## TASK TO COMPLETE
For the data below, work out how many lines include the string "scene" and report only the number.

## MATERIAL PROVIDED
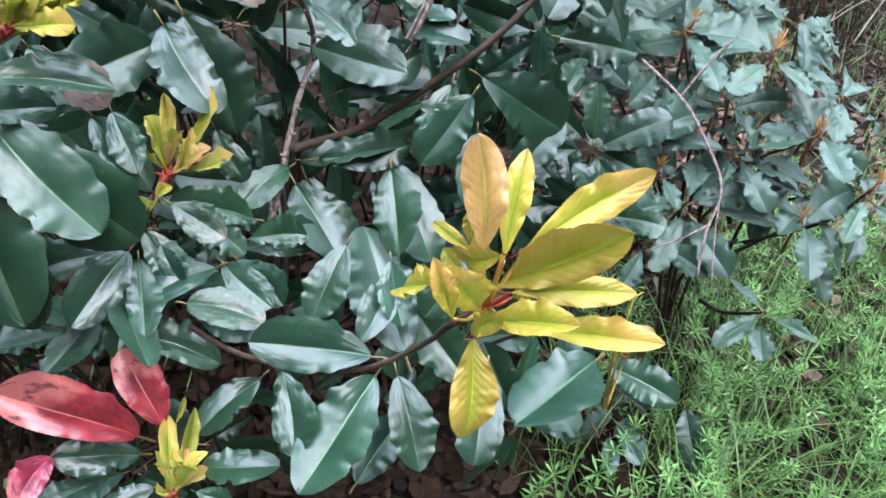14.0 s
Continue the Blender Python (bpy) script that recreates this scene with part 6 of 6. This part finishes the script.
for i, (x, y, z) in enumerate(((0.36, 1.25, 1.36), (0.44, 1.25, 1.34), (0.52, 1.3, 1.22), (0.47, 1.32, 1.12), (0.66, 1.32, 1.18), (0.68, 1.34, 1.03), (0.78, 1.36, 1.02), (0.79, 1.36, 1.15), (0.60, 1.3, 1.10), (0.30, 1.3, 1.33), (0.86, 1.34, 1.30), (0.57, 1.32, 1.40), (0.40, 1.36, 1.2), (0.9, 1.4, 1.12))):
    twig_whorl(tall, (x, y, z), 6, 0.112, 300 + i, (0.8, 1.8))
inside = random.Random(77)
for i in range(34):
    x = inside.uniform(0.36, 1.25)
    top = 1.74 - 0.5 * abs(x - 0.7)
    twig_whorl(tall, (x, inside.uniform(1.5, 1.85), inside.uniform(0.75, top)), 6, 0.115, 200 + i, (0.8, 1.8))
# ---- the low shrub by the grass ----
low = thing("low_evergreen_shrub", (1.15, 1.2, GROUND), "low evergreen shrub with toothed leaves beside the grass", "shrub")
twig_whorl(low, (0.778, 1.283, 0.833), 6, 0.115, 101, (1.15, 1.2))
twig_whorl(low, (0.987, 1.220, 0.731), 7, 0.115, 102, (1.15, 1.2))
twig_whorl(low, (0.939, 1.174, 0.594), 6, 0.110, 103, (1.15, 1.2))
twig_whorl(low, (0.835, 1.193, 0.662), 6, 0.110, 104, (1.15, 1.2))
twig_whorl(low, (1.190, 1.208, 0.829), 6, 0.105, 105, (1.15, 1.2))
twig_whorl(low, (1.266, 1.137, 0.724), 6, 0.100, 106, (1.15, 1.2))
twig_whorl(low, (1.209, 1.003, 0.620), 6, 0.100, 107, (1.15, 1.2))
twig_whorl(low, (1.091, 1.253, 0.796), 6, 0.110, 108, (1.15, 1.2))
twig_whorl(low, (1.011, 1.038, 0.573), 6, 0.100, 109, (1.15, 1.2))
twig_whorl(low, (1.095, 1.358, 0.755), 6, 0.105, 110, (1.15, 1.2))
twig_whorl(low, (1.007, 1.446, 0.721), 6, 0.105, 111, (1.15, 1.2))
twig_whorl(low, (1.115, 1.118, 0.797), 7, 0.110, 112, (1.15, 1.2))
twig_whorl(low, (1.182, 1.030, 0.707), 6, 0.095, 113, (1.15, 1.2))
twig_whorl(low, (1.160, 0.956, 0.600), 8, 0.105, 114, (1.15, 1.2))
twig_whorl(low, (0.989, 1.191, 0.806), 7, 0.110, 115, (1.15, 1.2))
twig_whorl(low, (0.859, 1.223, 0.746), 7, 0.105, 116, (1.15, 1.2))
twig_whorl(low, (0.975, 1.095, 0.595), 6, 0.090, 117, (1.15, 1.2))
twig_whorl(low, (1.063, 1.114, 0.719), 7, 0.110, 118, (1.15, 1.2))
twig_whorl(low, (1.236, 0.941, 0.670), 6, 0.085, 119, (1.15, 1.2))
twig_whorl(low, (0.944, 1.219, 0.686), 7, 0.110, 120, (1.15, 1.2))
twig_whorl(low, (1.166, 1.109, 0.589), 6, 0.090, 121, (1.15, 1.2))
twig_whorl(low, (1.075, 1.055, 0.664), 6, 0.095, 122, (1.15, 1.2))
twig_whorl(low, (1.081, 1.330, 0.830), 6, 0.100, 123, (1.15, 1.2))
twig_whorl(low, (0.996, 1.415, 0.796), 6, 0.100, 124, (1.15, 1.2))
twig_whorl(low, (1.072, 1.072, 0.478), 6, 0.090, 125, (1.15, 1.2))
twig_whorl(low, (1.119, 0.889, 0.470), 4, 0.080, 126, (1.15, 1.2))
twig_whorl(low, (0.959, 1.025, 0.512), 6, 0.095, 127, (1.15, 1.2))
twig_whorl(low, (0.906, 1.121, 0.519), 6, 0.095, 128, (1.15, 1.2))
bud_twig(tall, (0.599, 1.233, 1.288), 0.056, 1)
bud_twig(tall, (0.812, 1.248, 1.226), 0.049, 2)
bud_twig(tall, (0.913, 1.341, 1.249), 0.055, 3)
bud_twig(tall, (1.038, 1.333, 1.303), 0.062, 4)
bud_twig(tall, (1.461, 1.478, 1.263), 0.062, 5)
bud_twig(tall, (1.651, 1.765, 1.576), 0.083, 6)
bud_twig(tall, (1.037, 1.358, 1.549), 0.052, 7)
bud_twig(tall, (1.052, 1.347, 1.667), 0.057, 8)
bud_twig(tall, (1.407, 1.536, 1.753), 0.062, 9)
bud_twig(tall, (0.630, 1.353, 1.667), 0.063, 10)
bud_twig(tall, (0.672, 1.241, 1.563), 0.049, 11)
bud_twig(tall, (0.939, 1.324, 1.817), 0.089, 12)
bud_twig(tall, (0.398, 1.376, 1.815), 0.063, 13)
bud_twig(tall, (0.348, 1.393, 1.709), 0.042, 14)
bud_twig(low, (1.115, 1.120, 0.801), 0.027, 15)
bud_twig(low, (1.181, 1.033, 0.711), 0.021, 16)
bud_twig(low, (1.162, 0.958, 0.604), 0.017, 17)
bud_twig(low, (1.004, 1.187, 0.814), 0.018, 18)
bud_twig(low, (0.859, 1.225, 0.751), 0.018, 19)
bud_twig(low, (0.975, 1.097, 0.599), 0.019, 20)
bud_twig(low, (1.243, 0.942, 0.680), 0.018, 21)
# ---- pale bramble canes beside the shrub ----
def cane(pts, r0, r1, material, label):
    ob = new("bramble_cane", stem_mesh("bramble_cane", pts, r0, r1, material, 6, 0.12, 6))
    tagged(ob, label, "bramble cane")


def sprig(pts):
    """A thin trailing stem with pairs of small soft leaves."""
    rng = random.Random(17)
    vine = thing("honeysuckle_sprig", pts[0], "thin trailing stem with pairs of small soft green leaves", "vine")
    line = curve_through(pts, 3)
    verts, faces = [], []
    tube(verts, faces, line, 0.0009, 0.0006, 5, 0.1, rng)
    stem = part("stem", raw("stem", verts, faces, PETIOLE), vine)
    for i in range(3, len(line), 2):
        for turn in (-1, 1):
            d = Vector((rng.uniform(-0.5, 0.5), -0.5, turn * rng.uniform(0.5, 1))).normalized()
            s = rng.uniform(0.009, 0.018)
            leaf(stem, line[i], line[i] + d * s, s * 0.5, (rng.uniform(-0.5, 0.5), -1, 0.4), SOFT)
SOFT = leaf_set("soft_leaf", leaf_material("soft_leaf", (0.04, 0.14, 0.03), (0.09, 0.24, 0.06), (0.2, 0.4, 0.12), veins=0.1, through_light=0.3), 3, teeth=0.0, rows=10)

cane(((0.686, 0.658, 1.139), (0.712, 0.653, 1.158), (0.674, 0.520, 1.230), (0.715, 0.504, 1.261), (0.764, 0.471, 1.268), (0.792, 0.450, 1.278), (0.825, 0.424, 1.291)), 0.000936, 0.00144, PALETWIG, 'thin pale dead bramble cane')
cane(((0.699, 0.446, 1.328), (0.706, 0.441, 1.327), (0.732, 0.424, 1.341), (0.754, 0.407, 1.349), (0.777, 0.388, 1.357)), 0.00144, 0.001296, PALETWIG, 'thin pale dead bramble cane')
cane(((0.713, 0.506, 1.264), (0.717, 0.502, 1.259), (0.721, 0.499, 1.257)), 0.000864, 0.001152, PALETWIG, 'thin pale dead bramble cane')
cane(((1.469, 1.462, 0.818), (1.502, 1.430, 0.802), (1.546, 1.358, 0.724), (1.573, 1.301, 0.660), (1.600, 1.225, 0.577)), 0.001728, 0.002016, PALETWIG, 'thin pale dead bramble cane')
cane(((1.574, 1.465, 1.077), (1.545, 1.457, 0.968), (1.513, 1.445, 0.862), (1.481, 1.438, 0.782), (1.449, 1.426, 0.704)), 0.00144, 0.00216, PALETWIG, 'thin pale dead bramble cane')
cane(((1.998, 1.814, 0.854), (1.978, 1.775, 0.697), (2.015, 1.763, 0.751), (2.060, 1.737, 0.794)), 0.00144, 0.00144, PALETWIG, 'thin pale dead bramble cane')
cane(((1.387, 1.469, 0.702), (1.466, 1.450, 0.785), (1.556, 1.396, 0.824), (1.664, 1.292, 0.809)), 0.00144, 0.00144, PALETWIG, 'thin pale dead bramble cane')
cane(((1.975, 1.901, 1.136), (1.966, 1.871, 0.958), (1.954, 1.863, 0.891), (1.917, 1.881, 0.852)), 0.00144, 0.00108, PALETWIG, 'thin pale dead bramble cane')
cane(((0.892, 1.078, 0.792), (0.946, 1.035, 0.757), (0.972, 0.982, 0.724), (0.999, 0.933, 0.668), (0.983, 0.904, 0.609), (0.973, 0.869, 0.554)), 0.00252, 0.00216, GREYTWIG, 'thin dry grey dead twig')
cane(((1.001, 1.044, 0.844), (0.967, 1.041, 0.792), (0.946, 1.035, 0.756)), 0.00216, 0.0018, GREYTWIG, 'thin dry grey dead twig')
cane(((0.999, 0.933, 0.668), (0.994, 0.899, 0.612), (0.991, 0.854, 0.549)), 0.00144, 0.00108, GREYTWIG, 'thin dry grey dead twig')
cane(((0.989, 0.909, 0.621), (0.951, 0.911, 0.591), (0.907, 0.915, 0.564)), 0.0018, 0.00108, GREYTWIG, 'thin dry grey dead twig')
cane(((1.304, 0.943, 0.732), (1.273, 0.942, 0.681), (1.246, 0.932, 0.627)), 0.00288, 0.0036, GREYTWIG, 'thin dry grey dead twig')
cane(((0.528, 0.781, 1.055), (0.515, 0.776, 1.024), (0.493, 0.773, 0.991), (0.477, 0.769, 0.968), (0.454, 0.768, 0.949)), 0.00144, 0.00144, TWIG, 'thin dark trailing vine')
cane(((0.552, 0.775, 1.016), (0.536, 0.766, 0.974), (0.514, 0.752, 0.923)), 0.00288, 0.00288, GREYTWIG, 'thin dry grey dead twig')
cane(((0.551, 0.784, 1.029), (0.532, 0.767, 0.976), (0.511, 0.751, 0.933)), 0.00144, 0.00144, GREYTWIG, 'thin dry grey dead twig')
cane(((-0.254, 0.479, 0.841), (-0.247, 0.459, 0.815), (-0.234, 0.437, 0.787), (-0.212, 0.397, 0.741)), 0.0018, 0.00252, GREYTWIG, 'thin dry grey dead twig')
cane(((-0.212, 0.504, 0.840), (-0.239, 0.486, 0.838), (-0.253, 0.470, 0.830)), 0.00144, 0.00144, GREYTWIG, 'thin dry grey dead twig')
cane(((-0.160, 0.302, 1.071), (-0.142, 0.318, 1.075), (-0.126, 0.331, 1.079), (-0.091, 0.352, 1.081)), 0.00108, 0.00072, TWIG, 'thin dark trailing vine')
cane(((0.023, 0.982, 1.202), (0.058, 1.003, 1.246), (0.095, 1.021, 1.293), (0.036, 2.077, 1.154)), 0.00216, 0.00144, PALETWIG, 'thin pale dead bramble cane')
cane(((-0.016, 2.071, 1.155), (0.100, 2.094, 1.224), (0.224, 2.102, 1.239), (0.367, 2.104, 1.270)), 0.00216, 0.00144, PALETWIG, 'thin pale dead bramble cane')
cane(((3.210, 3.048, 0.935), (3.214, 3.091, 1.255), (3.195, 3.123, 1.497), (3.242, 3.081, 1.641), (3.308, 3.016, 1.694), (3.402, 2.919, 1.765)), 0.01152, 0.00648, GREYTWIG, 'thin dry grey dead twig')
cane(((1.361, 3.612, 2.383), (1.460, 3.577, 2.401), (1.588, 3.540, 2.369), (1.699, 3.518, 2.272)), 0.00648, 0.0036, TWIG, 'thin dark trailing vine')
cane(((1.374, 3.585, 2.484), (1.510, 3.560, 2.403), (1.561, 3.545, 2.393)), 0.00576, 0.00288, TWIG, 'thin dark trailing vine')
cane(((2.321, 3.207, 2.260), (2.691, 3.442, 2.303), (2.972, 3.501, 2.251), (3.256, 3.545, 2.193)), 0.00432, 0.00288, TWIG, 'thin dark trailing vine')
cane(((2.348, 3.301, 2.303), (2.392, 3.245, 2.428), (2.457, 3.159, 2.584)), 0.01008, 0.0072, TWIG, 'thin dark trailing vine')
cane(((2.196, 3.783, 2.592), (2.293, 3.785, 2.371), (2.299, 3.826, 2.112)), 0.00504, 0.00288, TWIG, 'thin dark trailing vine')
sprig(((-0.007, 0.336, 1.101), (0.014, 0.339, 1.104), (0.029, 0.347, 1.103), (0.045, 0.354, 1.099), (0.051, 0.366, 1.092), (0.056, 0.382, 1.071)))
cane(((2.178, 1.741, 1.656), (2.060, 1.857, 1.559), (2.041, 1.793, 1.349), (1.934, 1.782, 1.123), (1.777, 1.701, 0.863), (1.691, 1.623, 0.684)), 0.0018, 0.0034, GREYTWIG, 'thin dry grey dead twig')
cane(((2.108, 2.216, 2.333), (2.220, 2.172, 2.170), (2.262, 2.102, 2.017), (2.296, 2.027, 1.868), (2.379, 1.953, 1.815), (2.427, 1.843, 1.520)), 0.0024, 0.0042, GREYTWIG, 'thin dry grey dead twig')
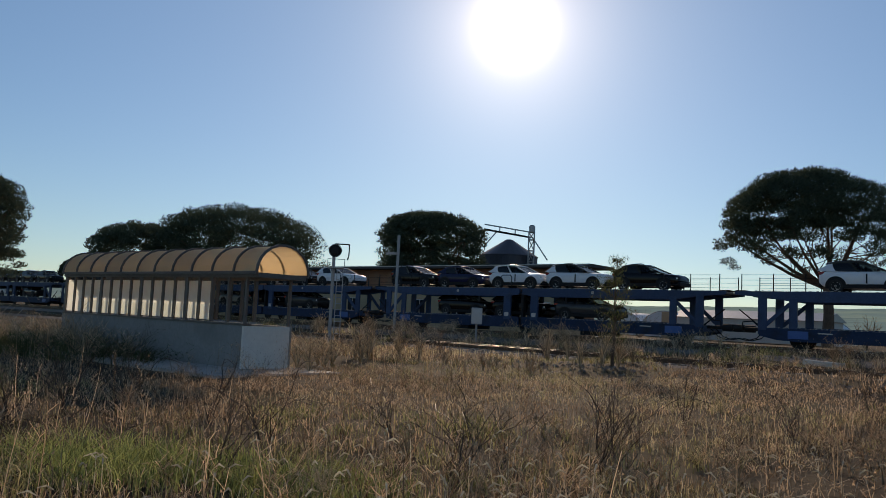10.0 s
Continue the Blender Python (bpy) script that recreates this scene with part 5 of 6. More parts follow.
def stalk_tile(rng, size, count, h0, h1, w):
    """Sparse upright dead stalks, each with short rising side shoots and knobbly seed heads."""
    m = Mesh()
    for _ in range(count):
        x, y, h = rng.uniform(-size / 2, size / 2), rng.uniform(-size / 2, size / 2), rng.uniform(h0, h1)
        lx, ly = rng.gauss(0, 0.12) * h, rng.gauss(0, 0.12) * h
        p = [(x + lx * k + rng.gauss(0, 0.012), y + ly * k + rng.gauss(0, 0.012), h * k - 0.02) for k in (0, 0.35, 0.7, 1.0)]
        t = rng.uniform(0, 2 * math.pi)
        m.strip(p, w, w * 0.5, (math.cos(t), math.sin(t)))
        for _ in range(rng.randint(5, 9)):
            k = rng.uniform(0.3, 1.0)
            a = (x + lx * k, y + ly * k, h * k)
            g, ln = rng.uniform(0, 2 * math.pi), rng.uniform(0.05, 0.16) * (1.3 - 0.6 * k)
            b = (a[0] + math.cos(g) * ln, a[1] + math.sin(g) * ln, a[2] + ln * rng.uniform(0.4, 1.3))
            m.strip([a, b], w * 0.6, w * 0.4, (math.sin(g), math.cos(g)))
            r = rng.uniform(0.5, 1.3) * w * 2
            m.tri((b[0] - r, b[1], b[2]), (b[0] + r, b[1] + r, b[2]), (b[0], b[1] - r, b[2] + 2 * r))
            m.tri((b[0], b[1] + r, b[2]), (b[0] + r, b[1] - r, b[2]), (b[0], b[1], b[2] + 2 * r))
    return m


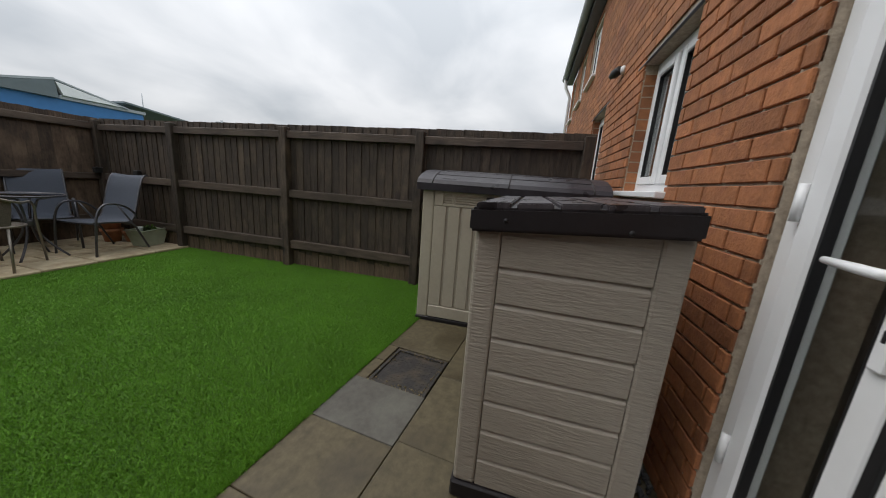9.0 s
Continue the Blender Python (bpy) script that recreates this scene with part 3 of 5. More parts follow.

## THE ANSWER
3